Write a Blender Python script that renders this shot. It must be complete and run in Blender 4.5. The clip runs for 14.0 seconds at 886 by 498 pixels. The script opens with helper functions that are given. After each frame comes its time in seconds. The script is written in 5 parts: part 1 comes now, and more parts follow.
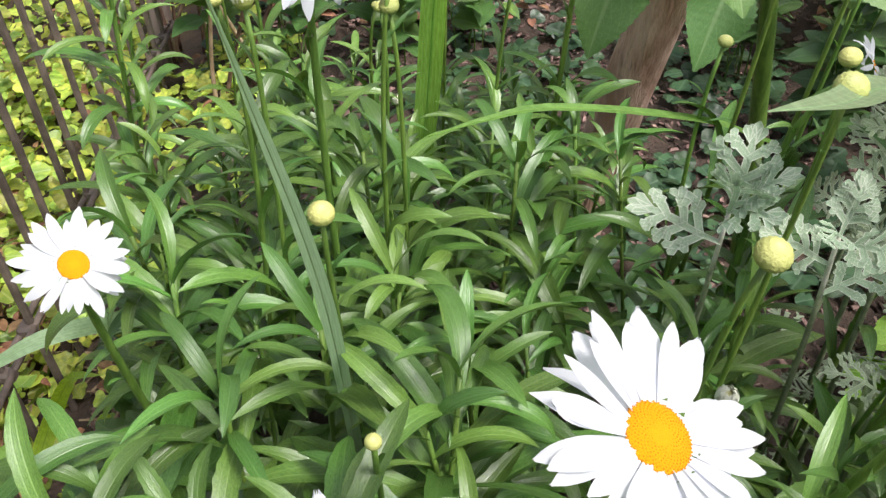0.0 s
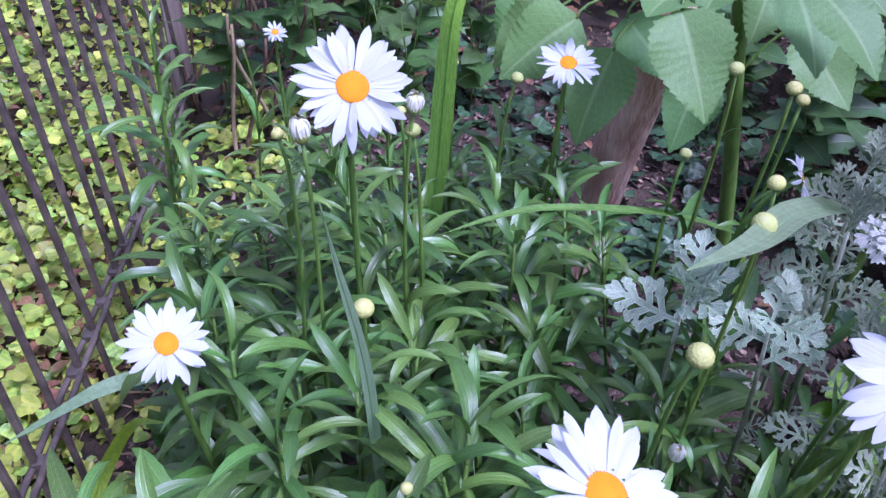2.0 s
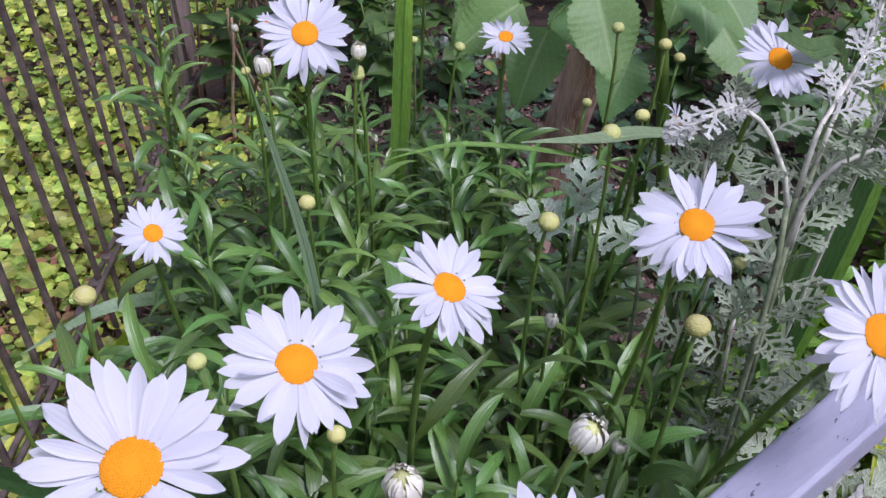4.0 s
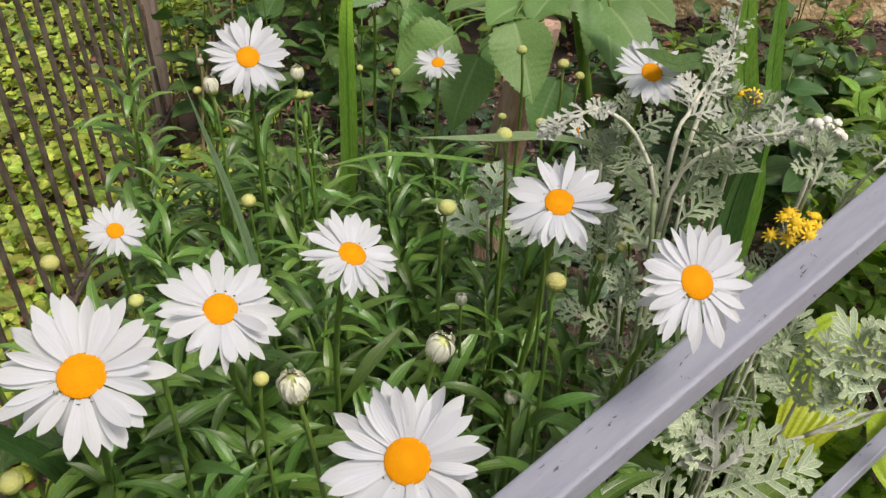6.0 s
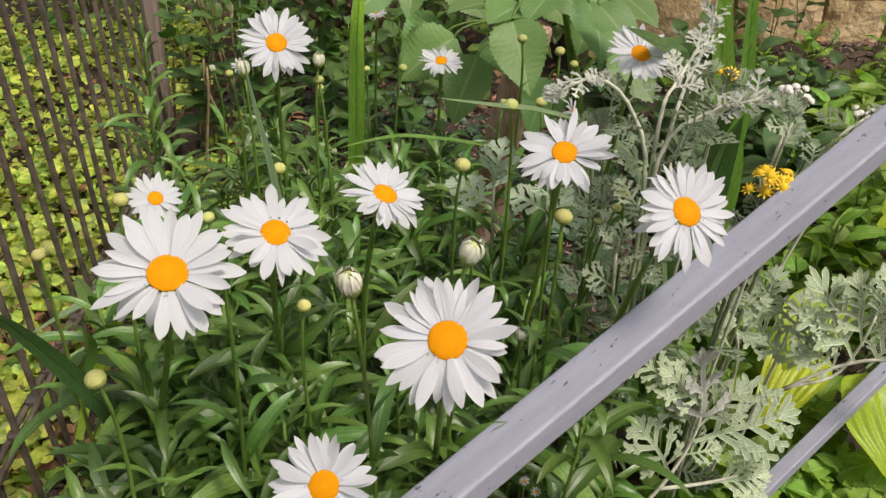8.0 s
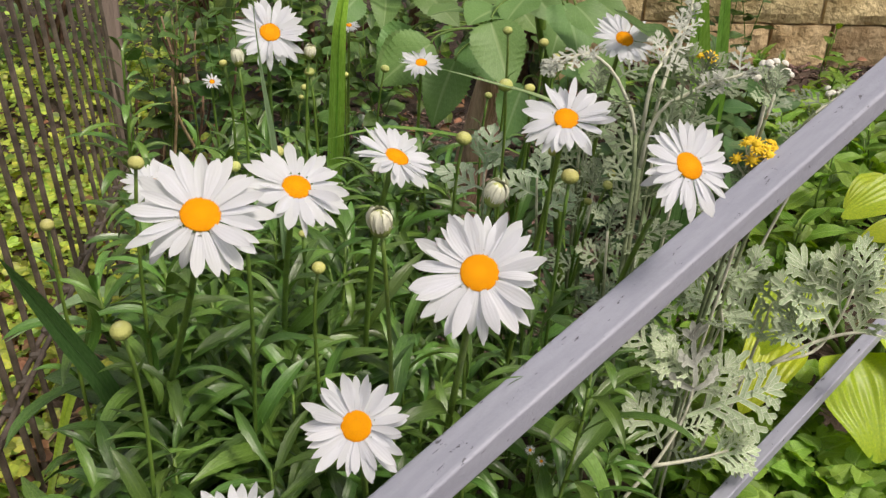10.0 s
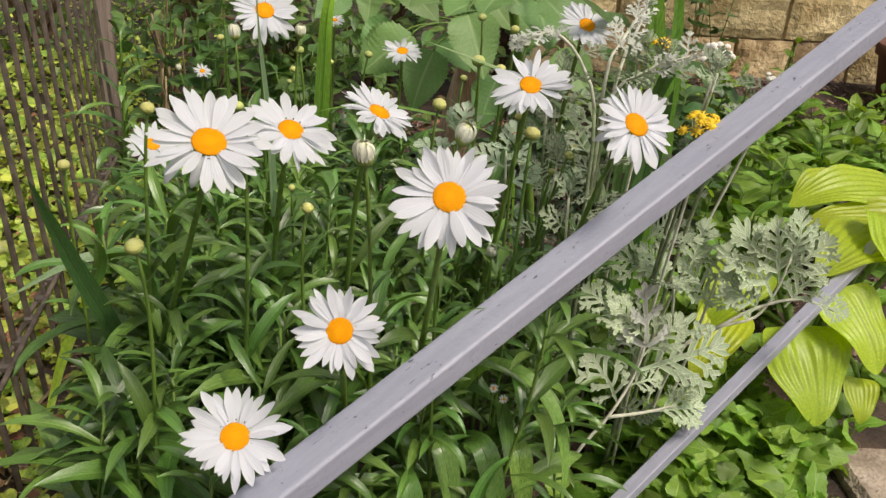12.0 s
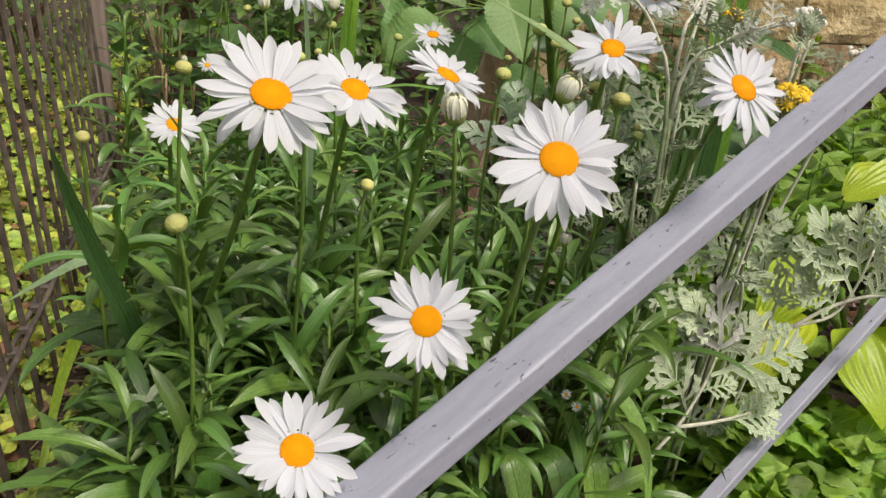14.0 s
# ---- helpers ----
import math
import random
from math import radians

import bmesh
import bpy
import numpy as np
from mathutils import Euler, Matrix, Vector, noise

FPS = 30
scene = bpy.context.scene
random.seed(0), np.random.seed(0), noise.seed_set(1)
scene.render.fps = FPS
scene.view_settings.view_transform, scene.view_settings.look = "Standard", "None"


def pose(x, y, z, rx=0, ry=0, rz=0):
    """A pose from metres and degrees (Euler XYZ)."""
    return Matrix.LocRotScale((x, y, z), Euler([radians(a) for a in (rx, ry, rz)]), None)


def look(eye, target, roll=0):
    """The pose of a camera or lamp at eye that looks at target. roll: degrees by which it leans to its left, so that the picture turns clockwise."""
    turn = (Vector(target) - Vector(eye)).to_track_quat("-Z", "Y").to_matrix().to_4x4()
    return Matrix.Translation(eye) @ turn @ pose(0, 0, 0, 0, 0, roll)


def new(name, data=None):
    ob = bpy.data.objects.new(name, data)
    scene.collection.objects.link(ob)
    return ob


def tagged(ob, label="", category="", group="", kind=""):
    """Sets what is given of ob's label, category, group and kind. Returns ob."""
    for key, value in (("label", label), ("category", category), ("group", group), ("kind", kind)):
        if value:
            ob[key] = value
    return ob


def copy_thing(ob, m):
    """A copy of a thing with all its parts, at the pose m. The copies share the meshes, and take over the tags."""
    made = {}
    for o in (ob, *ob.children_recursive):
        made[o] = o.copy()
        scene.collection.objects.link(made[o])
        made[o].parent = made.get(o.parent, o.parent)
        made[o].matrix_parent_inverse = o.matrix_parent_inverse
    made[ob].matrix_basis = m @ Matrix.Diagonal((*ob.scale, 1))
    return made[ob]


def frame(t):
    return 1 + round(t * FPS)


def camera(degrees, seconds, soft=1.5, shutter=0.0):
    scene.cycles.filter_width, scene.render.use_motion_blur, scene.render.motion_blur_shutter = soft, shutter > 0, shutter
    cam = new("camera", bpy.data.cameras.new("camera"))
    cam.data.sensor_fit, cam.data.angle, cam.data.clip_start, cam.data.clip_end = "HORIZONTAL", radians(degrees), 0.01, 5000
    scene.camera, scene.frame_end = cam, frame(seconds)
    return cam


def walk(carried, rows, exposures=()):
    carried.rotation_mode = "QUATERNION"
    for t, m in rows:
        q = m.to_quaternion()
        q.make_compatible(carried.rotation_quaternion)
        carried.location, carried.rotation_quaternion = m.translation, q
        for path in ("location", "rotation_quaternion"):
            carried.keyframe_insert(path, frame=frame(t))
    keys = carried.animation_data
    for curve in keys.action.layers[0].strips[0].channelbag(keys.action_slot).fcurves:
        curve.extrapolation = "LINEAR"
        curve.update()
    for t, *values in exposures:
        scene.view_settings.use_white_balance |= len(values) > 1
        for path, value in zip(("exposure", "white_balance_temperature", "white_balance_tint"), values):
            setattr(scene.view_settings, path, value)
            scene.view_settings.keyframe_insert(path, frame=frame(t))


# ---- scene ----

※ ※ ※

__Stated goal__. The material above holds pictures; copy everything else in it exactly.

__Complete output__.
Write a Blender Python script that renders this shot. It must be complete and run in Blender 4.5. The clip runs for 14.0 seconds at 886 by 498 pixels. The script opens with helper functions that are given. After each frame comes its time in seconds. The script is written in 5 parts: part 1 comes now, and more parts follow.
0.0 s
2.0 s
4.0 s
6.0 s
8.0 s
10.0 s
12.0 s
14.0 s
# ---- helpers ----
import math
import random
from math import radians

import bmesh
import bpy
import numpy as np
from mathutils import Euler, Matrix, Vector, noise

FPS = 30
scene = bpy.context.scene
random.seed(0), np.random.seed(0), noise.seed_set(1)
scene.render.fps = FPS
scene.view_settings.view_transform, scene.view_settings.look = "Standard", "None"


def pose(x, y, z, rx=0, ry=0, rz=0):
    """A pose from metres and degrees (Euler XYZ)."""
    return Matrix.LocRotScale((x, y, z), Euler([radians(a) for a in (rx, ry, rz)]), None)


def look(eye, target, roll=0):
    """The pose of a camera or lamp at eye that looks at target. roll: degrees by which it leans to its left, so that the picture turns clockwise."""
    turn = (Vector(target) - Vector(eye)).to_track_quat("-Z", "Y").to_matrix().to_4x4()
    return Matrix.Translation(eye) @ turn @ pose(0, 0, 0, 0, 0, roll)


def new(name, data=None):
    ob = bpy.data.objects.new(name, data)
    scene.collection.objects.link(ob)
    return ob


def tagged(ob, label="", category="", group="", kind=""):
    """Sets what is given of ob's label, category, group and kind. Returns ob."""
    for key, value in (("label", label), ("category", category), ("group", group), ("kind", kind)):
        if value:
            ob[key] = value
    return ob


def copy_thing(ob, m):
    """A copy of a thing with all its parts, at the pose m. The copies share the meshes, and take over the tags."""
    made = {}
    for o in (ob, *ob.children_recursive):
        made[o] = o.copy()
        scene.collection.objects.link(made[o])
        made[o].parent = made.get(o.parent, o.parent)
        made[o].matrix_parent_inverse = o.matrix_parent_inverse
    made[ob].matrix_basis = m @ Matrix.Diagonal((*ob.scale, 1))
    return made[ob]


def frame(t):
    return 1 + round(t * FPS)


def camera(degrees, seconds, soft=1.5, shutter=0.0):
    scene.cycles.filter_width, scene.render.use_motion_blur, scene.render.motion_blur_shutter = soft, shutter > 0, shutter
    cam = new("camera", bpy.data.cameras.new("camera"))
    cam.data.sensor_fit, cam.data.angle, cam.data.clip_start, cam.data.clip_end = "HORIZONTAL", radians(degrees), 0.01, 5000
    scene.camera, scene.frame_end = cam, frame(seconds)
    return cam


def walk(carried, rows, exposures=()):
    carried.rotation_mode = "QUATERNION"
    for t, m in rows:
        q = m.to_quaternion()
        q.make_compatible(carried.rotation_quaternion)
        carried.location, carried.rotation_quaternion = m.translation, q
        for path in ("location", "rotation_quaternion"):
            carried.keyframe_insert(path, frame=frame(t))
    keys = carried.animation_data
    for curve in keys.action.layers[0].strips[0].channelbag(keys.action_slot).fcurves:
        curve.extrapolation = "LINEAR"
        curve.update()
    for t, *values in exposures:
        scene.view_settings.use_white_balance |= len(values) > 1
        for path, value in zip(("exposure", "white_balance_temperature", "white_balance_tint"), values):
            setattr(scene.view_settings, path, value)
            scene.view_settings.keyframe_insert(path, frame=frame(t))


# ---- scene ----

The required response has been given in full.